Joseph Angel (born May 5, 1948) is a retired American sportscaster best known for calling play-by-play for several Major League Baseball teams, including 19 seasons with the Baltimore Orioles Radio Network. A native of Bogotá, Colombia, Angel is famous for his proper pronunciation of Latino players' names.

==Early life==
As a teenager, Angel first emigrated with his family to Chicago, before eventually settling in the San Francisco Bay Area. In high school he played baseball and football (teaming with O. J. Simpson on the latter), and after graduating from City College of San Francisco began a career in broadcasting.

==Career==
In the 1970s Angel broadcast for the San Francisco Giants (1977–78), as well as Stanford University football and University of San Francisco basketball. He also called game for the Minnesota Twins (1984–86), and Baltimore Orioles (1988–90, 1992).

In 1991, Angel teamed with John Sterling on WABC to call New York Yankees games, replacing Jay Johnstone. While he signed a two-year contract, he left after one season.

In 1993, he left the Orioles to become the Florida Marlins' first radio voice. Angel was behind the microphone for the Marlins' first World Series championship in 1997, which was the same year he took over the television broadcast as well, a position he would hold until 2000. After two years with ESPN (2000–01), Angel returned to the Giants in 2002 (teaming with former Orioles partner Jon Miller); and in 2004 he began a second tenure with the Orioles. In his career, he also broadcast the World Series two times as a broadcaster.

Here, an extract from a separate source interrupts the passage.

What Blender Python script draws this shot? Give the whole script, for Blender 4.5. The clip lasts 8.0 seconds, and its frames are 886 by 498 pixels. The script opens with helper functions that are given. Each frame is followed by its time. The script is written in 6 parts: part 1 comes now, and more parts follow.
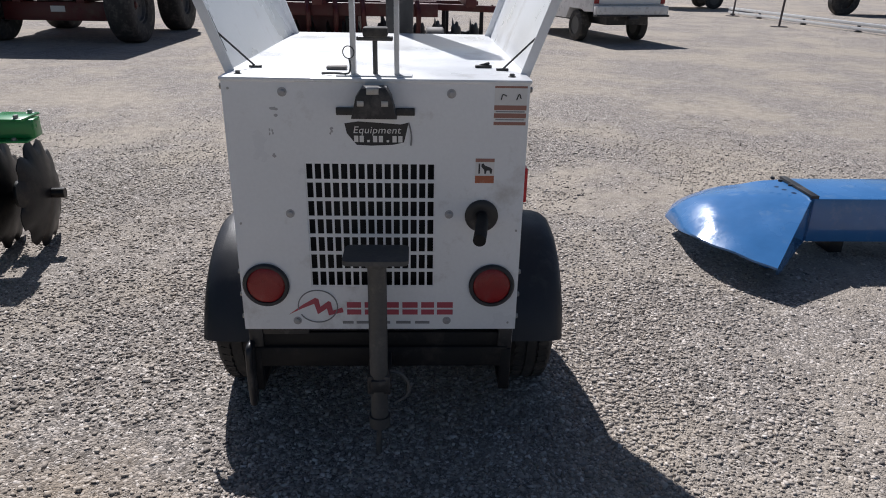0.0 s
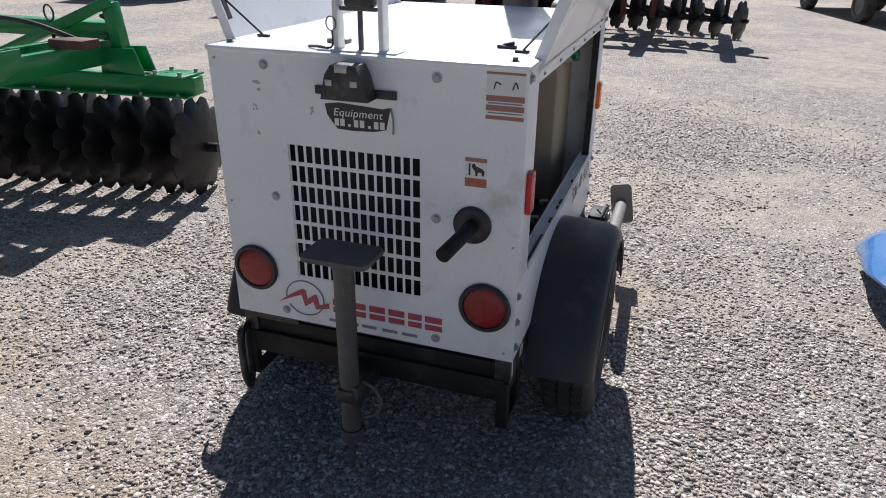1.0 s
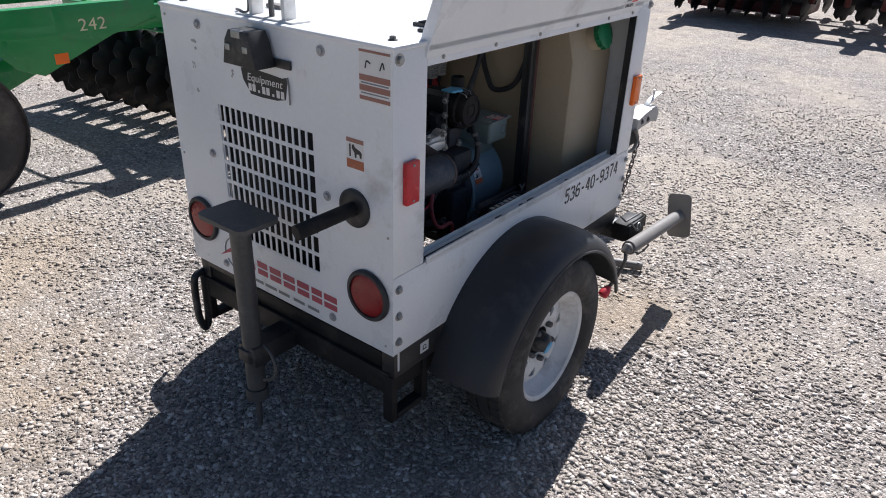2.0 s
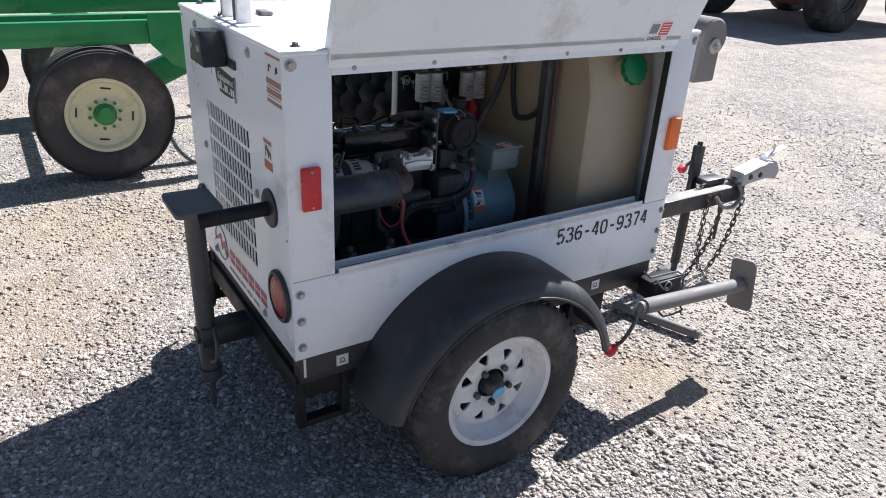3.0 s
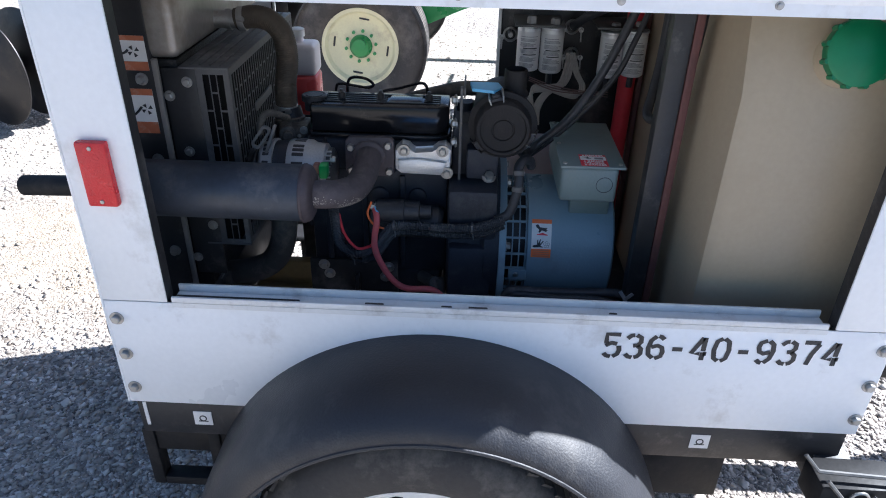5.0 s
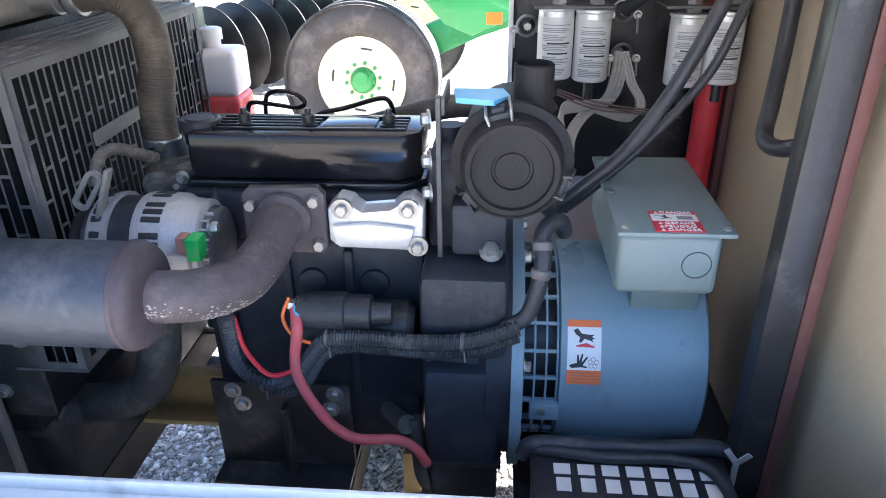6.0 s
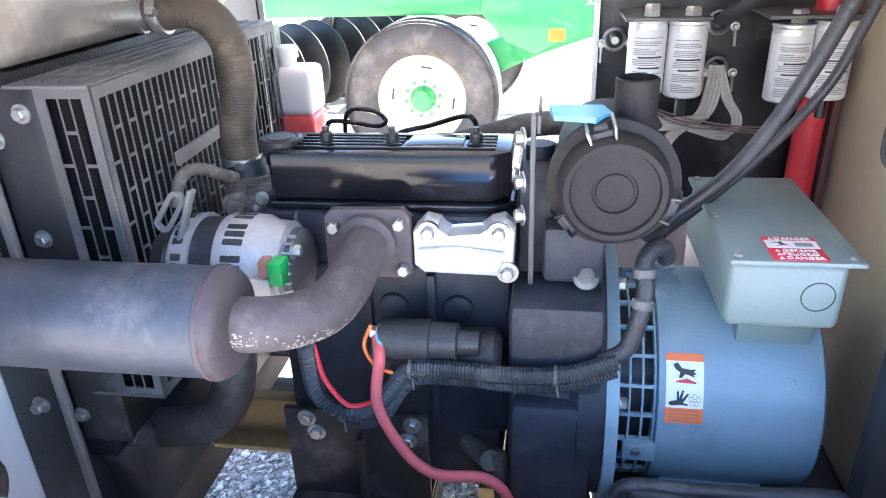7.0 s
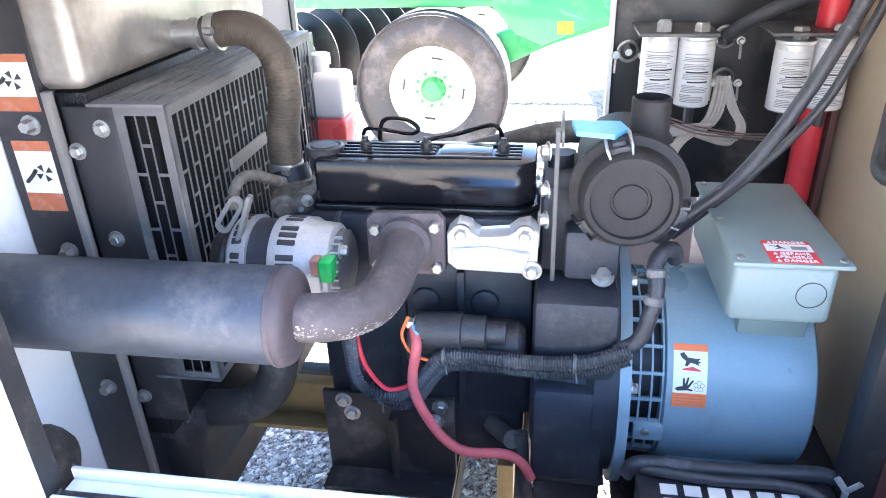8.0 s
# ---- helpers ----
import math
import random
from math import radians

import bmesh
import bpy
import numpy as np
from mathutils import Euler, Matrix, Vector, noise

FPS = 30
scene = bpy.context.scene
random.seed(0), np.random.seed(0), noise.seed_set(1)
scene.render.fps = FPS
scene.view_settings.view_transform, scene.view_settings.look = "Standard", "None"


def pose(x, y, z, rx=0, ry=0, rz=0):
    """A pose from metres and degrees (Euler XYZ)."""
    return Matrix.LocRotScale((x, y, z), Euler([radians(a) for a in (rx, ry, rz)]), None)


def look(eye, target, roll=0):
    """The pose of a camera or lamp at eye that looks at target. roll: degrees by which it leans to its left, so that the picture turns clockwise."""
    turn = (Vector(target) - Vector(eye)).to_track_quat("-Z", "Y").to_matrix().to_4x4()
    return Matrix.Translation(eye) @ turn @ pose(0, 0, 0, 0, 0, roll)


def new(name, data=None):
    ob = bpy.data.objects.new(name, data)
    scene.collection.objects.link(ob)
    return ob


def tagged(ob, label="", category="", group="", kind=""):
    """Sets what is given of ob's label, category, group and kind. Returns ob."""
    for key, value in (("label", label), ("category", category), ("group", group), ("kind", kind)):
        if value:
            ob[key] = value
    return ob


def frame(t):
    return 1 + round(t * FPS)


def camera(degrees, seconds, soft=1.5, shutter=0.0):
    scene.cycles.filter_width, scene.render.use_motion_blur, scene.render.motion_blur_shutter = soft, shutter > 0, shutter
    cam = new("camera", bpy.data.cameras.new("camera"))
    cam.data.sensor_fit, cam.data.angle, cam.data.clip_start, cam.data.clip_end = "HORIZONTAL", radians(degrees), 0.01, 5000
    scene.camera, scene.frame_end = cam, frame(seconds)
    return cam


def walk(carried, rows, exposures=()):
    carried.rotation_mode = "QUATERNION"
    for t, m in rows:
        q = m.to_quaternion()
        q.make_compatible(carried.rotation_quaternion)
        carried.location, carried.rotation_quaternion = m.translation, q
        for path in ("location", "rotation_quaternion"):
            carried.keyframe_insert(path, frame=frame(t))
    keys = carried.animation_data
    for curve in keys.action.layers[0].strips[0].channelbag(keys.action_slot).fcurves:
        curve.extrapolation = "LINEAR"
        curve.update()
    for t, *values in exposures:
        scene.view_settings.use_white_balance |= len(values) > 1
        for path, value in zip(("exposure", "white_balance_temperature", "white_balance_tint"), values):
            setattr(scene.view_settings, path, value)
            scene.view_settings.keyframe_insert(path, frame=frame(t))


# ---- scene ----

On February 14, 2019, Joe Angel announced his retirement.

==Personal life==
Angel lives in El Dorado Hills, California with his wife Antoinette. He has three grown children: Tony, Natalie and Jonathan. Angel's son, Jonathan, was one of the stars of the teen sitcom Saved by the Bell: The New Class.

==Signature calls==

- Angel would end every Marlins win with "And the Marlins are in: the Wiiiiiiin Column!" He would later end Orioles wins with the same call.
- He also refers to statistics following an Orioles win as the "lovely totals," while following an O's loss says the "not so lovely totals."
- He also has 2 notable home run calls, "Hasta la vista pelota!" as well as "Wave that baby bye-bye (player's name)!"
- His most famous call came in Game 7 of the 1997 World Series as Edgar Renteria singled off of Charles Nagy: "A five-year old child has become king!"